What do the above-mentioned successful products have in common? One thing: Each represented outside-the-box thinking, backed by the willingness to take chances. Well before the 1994 Dodge Ram debuted, Bob Lutz, then the head of Chrysler’s product development, showed the design to a small group of automotive journalists. The then-current Dodge Ram had been allowed to atrophy, while Ford and General Motors managed to keep their full-sized trucks reasonably fresh. With the radical 1994 Ram, “We have nothing to lose,” Lutz said then. The 1993 Dodge Ram sold 95,542 copies; the fresh-thinking 1994 model sold 232,092.
The Chrysler minivans, the 1994 Ram, the 2001 PT Cruiser were all justifiably regarded as the “next big thing.” Think about it: When was the last “next big thing?” The 2004 Toyota Prius, maybe? The resurgence of the pony cars, with the Ford Mustang, Chevrolet Camaro and Dodge Challenger? Stellantis needs to look deep into the ideas that have been presented by its employees and see if there’s something worth taking a chance on, something so different it could change the market landscape. Easier said than done, but the company has done it before. If there’s a time to take a few chances on the next big thing, it’s now.

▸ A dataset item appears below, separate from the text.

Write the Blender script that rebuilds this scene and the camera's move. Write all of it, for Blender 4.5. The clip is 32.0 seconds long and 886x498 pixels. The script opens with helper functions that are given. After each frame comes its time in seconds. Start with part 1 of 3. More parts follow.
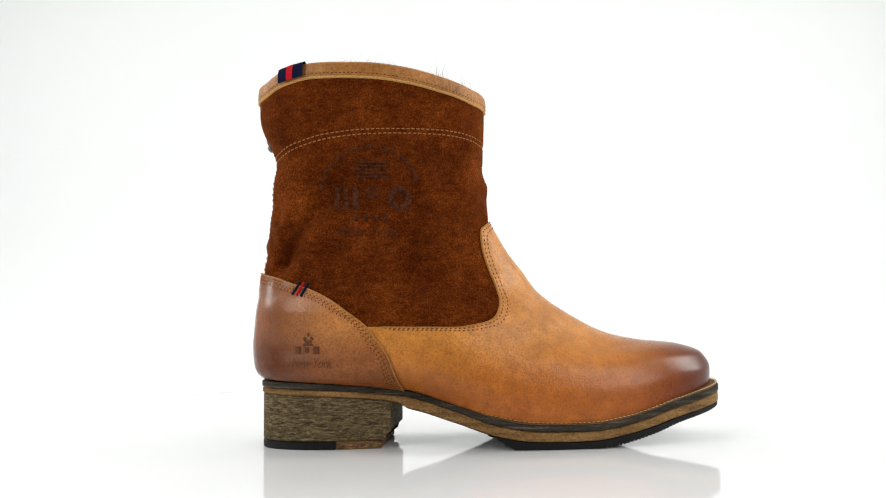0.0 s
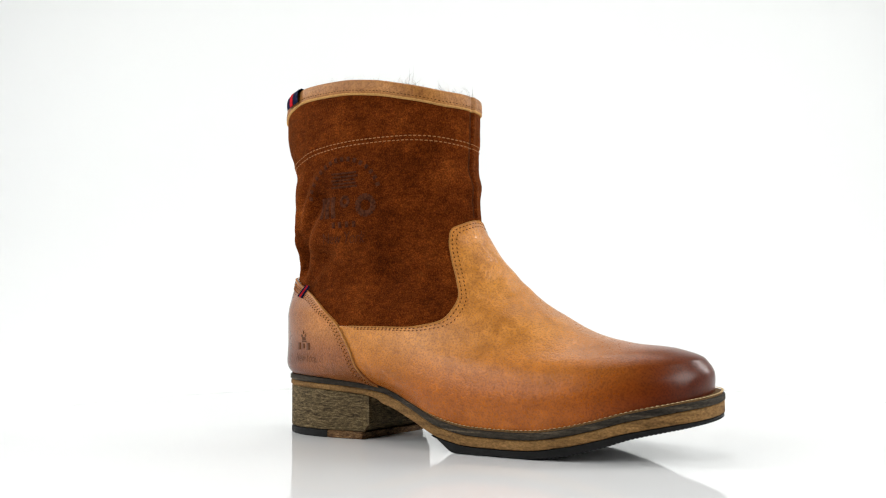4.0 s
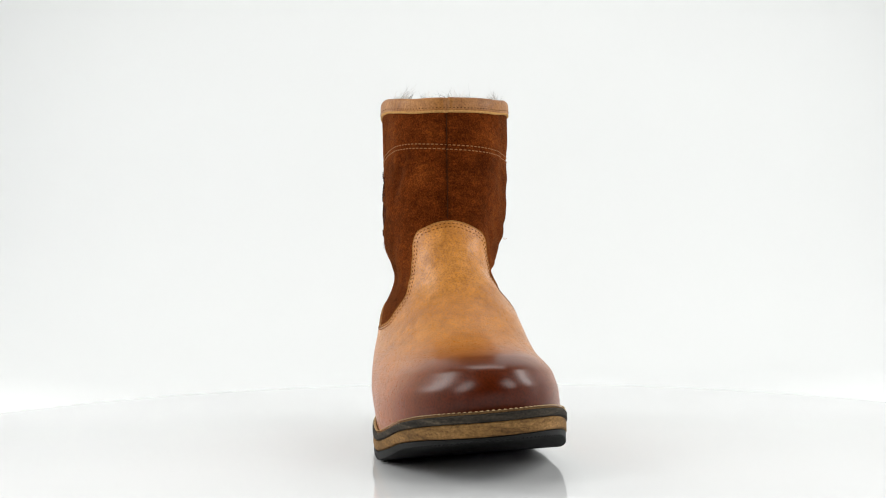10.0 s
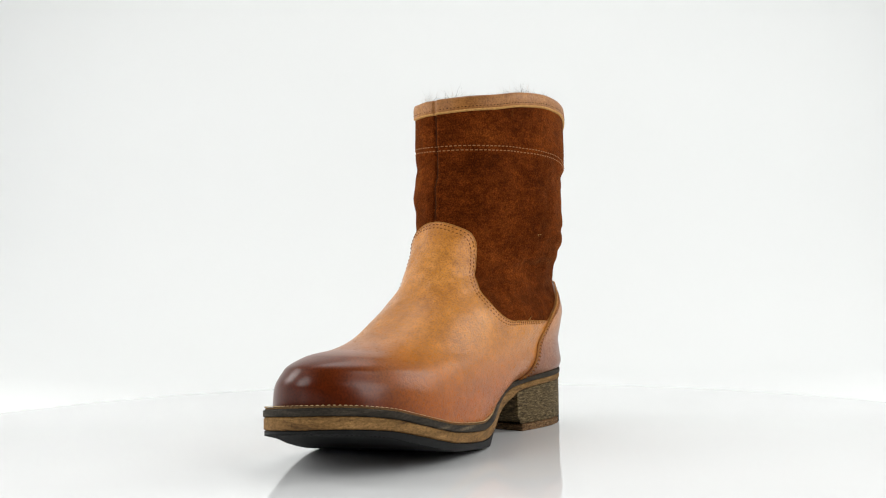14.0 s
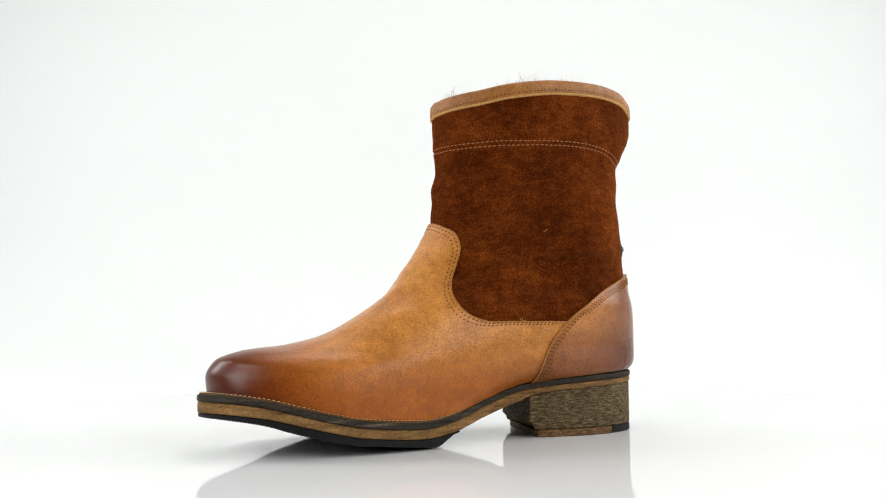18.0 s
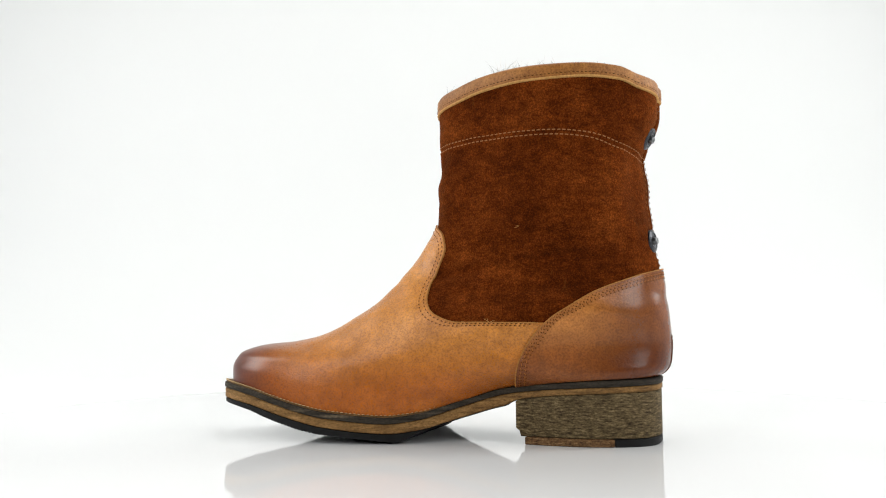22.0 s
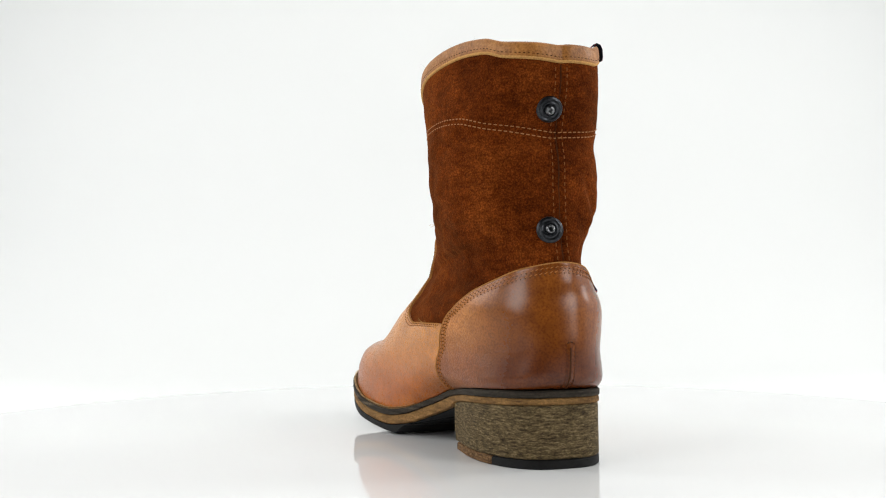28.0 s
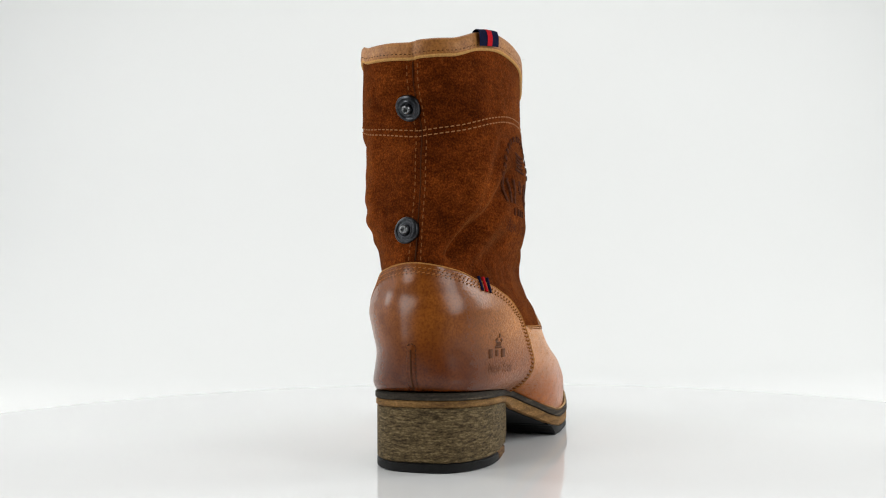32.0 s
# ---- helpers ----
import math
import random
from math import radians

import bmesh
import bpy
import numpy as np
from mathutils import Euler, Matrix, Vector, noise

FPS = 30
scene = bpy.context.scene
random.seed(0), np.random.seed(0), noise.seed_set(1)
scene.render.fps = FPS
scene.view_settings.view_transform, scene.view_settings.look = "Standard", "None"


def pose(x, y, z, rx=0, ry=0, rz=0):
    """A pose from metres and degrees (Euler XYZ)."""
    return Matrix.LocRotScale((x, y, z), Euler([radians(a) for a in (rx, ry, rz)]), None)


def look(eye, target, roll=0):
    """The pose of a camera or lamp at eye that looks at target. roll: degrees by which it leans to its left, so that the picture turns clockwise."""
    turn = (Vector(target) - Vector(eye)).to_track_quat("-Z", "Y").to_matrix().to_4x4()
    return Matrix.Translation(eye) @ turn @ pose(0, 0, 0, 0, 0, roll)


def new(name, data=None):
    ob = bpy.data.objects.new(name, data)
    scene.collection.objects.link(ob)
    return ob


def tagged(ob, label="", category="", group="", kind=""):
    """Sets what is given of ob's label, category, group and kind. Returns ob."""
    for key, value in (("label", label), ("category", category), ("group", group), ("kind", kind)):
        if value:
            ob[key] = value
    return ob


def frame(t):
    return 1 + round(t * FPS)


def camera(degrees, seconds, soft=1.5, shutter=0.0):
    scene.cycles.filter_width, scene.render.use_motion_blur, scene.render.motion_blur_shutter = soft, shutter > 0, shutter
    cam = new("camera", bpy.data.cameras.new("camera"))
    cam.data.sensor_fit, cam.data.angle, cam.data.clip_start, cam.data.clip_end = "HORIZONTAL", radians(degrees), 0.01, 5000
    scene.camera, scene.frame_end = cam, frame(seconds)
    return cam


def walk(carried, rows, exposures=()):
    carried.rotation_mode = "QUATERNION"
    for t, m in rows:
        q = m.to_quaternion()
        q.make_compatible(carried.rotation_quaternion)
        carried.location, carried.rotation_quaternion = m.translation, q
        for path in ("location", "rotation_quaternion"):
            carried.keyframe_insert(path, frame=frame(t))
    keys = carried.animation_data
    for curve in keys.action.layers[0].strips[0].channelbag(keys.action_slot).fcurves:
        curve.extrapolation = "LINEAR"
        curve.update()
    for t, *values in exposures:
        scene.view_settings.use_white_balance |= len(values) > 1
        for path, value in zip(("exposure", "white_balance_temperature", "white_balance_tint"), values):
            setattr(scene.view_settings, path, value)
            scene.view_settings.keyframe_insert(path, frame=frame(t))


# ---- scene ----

Stellantis corporate seems surprised by the fact that the return of Fiat and Alfa have not invigorated Americans, and Chrysler is hanging on with a minivan, and some leftover 2023 Chrysler 300s, which is still using the (admittedly innovative) design of the 2005 model. What is the new CEO going to do with that information? Remember this statement, issued last August? “Stellantis acknowledges the interest in its North American brands and reaffirms the Company’s commitment to its entire portfolio of 14 powerful, iconic brands, which were each given a 10-year timeframe to build a profitable and sustainable business. Like the Jeep and Ram brands, Chrysler and Dodge are at the forefront of Stellantis’ transformation to clean mobility, benefitting from the Group’s cutting-edge technology and scale. The Company is not pursuing splitting off any of its brands.” Huh.
Finally, there’s the matter of electricity. America has spoken: We are not yet ready to give up on gasoline. My press car this week is electric, and it needed charging last night. I live in the boondocks, and the only charging station reasonably nearby was, and this isn’t a surprise, having problems. The lone charger I could get to take my credit card pumped out electricity at 50kw, when I had hoped to use the 350kw charger. Meaning I sat there for a long time to get less of a charge than I wanted. I was not happy.
I saw electric cars come and go. A Lucid, a Hyundai towing a U-Haul, a couple of Chevrolets, a Volkswagen, two Ford Mustang Mach E’s. Nothing from Stellantis, which admittedly has been well behind the electric curve. Is that a good thing or a bad thing? Will electric vehicles come into their own? When? Five years? Ten? Longer? The lack of enthusiasm for electrics has caught most every manufacturer with their collective pants down, requiring a hasty recalibration of current and future products, a prime example being the timeframe for the twin-turbo Hurricane six-cylinder gasoline engine being moved up to fill in for questionable demand for the electric-only 2025 Charger. Stellantis has to guess right about how deep they want to dive into the electric market in the U.S. I don’t envy the people who have to make that decision.
Bottom line: To thrive, or possibly even survive as we know it, Stellantis must find a CEO who can energize the troops, make peace with suppliers, is forward-thinking enough to green-light an innovative product lineup, and can communicate a positive message.
Sounds simple. It isn’t. But the company’s future, if there is to be one, may hang on it.